◆ **What is asked**: Copy each line below in which the word "location" occurs.

— Begin Information provided —

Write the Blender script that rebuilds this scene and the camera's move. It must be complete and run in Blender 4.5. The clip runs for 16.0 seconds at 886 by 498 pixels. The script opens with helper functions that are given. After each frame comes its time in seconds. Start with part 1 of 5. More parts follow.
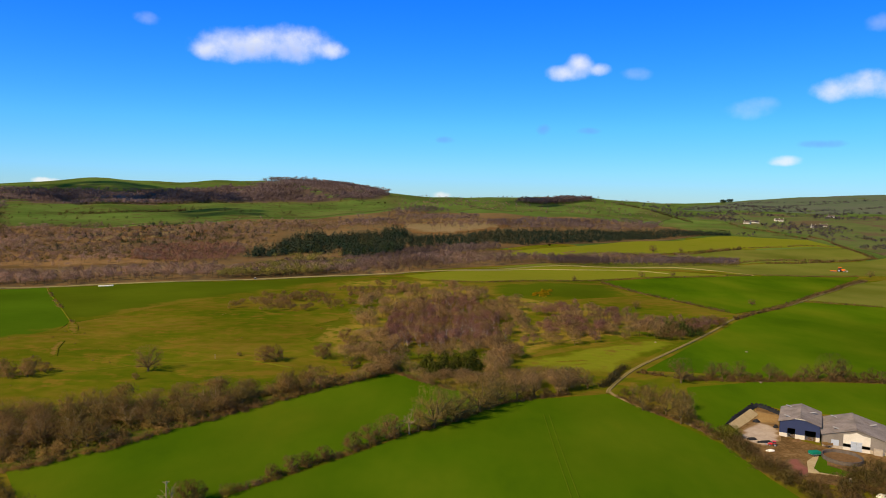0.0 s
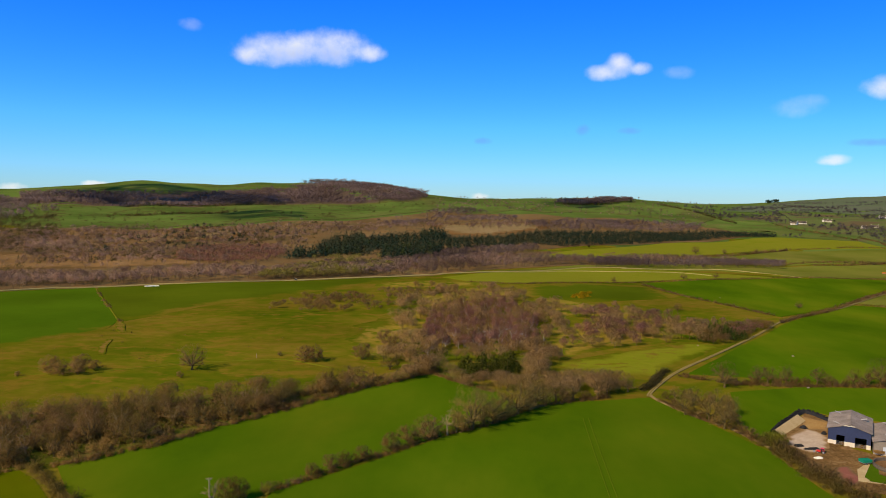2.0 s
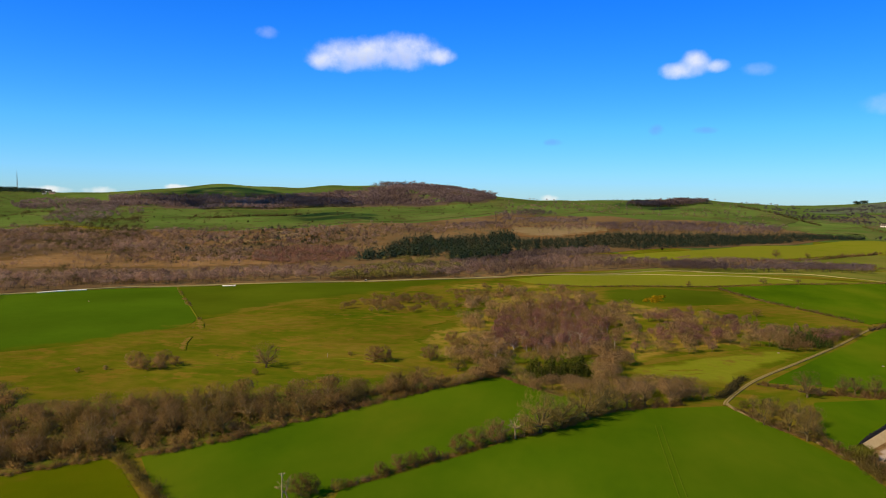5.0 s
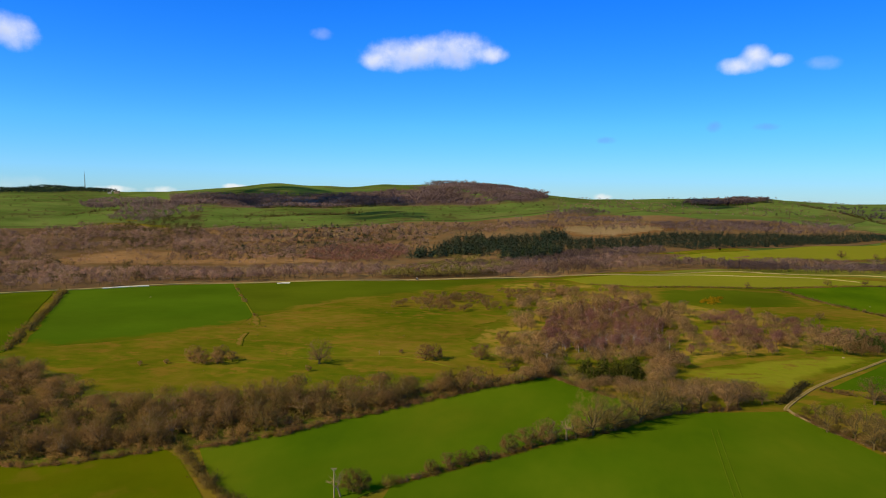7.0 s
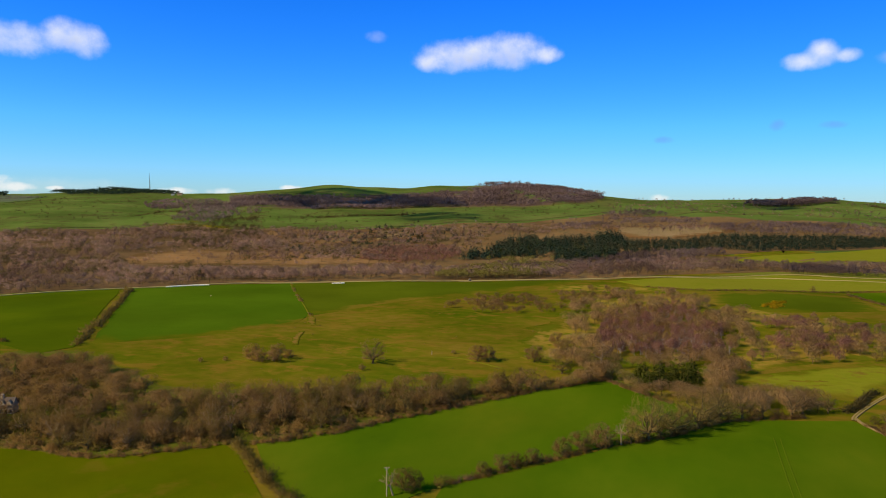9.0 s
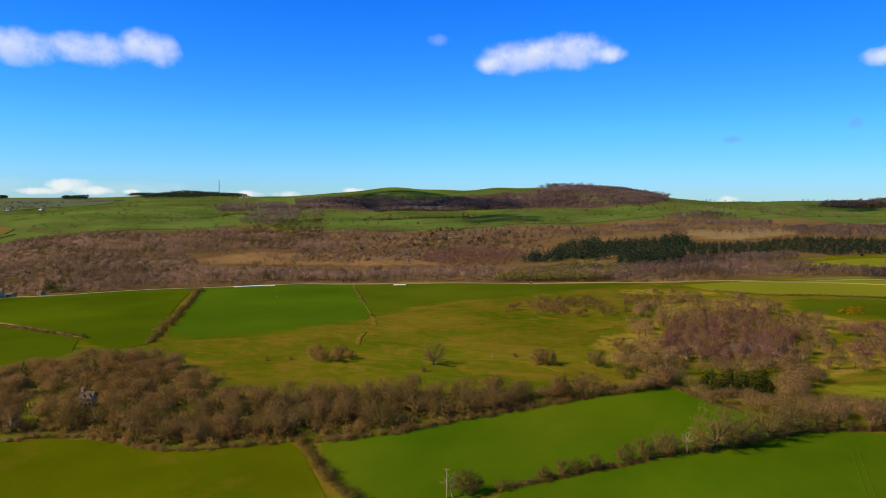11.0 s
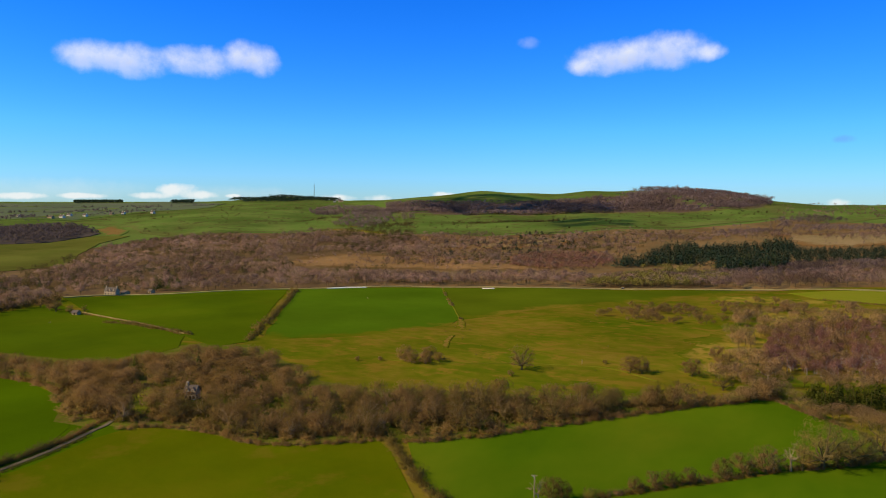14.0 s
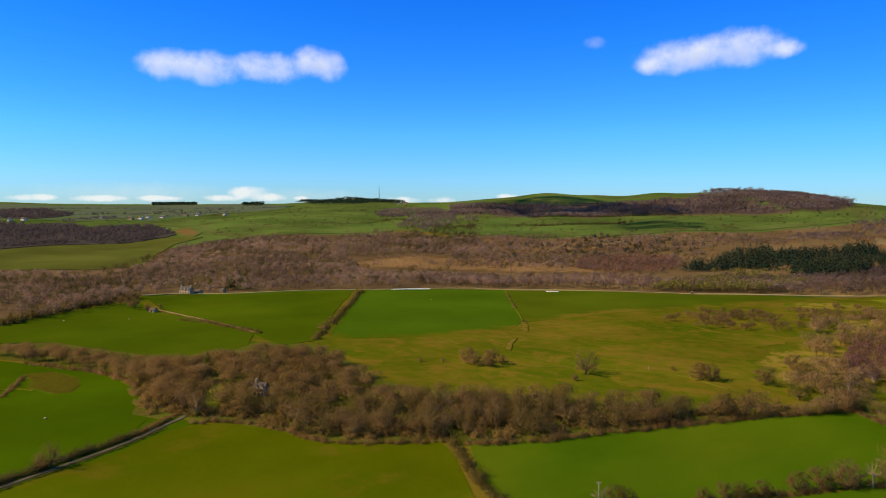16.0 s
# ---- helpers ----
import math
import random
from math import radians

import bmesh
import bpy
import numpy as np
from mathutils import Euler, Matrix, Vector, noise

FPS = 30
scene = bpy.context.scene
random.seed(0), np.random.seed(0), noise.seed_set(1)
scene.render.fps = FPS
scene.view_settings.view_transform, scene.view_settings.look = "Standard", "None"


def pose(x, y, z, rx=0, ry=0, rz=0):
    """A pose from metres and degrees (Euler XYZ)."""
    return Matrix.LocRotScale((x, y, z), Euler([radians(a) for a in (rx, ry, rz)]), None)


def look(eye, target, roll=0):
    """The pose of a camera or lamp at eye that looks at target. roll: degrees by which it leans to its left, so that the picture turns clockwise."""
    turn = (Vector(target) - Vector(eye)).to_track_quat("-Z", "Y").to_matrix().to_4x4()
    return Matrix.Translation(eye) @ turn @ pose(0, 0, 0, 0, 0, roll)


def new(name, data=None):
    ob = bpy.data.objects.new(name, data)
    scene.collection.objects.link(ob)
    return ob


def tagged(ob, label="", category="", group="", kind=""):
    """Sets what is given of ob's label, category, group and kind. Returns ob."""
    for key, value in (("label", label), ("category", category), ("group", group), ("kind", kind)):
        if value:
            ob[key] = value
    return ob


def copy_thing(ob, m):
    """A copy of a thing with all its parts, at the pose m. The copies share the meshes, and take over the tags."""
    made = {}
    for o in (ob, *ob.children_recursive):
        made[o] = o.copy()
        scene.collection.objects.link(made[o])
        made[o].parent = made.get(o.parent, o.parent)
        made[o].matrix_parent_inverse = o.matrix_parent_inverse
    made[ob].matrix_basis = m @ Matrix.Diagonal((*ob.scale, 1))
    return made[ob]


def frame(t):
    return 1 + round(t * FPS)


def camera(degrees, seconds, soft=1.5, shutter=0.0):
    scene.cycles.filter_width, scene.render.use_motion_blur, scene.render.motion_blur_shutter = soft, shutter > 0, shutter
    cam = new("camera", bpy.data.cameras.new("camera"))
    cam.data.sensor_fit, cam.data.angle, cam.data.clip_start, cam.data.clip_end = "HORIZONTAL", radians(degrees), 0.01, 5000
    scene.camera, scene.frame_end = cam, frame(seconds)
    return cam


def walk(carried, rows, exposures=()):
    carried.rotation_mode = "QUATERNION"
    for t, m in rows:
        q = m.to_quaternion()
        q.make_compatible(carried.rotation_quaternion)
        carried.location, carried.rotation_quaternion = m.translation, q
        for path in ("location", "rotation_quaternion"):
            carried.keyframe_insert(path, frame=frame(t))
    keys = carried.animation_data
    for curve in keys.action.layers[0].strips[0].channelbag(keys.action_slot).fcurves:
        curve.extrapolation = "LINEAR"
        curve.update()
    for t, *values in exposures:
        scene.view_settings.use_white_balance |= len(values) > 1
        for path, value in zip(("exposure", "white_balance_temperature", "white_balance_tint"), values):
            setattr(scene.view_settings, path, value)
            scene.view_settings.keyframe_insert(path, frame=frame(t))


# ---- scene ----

— End Information provided —

◆ **Task response**:
        carried.location, carried.rotation_quaternion = m.translation, q
        for path in ("location", "rotation_quaternion"):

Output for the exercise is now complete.